I felt the same mournful impression that Obermann left upon me in my youth. The black melancholy of Buddhism encompassed and overshadowed me. If, in fact, it is only illusion which hides from us the horror of existence and makes life tolerable to us, then existence is a snare and life an evil. Like the Greek Annikeris, we ought to counsel suicide, or rather with Buddha and Schopenhauer we ought to labor for the radical extirpation of hope and desire—the causes of life and resurrection. Not to rise again; there is the point, and there is the difficulty. Death is simply a beginning again, whereas it is annihilation that we have to aim at. Personal consciousness being the root of all our troubles, we ought to avoid the temptation to it and the possibility of it as diabolical and abominable. What blasphemy! And yet it is all logical; it is the philosophy of happiness carried to its farthest point. Epicurism must end in despair. The philosophy of duty is less depressing. But salvation lies in the conciliation of duty and happiness, in the union of the individual will with the divine will, and in the faith that this supreme will is directed by love.

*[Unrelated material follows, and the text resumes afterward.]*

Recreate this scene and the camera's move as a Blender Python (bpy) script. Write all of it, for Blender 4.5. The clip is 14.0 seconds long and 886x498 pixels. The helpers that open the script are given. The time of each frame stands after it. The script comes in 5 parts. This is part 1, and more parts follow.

It is as true that real happiness is good, as that the good become better under the purification of trial. Those who have not suffered are still wanting in depth; but a man who has not got happiness cannot impart it. We can only give what we have. Happiness, grief, gayety, sadness, are by nature contagious. Bring your health and your strength to the weak and sickly, and so you will be of use to them. Give them, not your weakness, but your energy, so you will revive and lift them up. Life alone can rekindle life. What others claim from us is not our thirst and our hunger, but our bread and our gourd.
The benefactors of humanity are those who have thought great thoughts about her; but her masters and her idols are those who have flattered and despised her, those who have muzzled and massacred her, inflamed her with fanaticism or used her for selfish purposes. Her benefactors are the poets, the artists, the inventors, the apostles and all pure hearts. Her masters are the Caesars, the Constantines, the Gregory VII.‘s, the Innocent III.‘s, the Borgias, the Napoleons.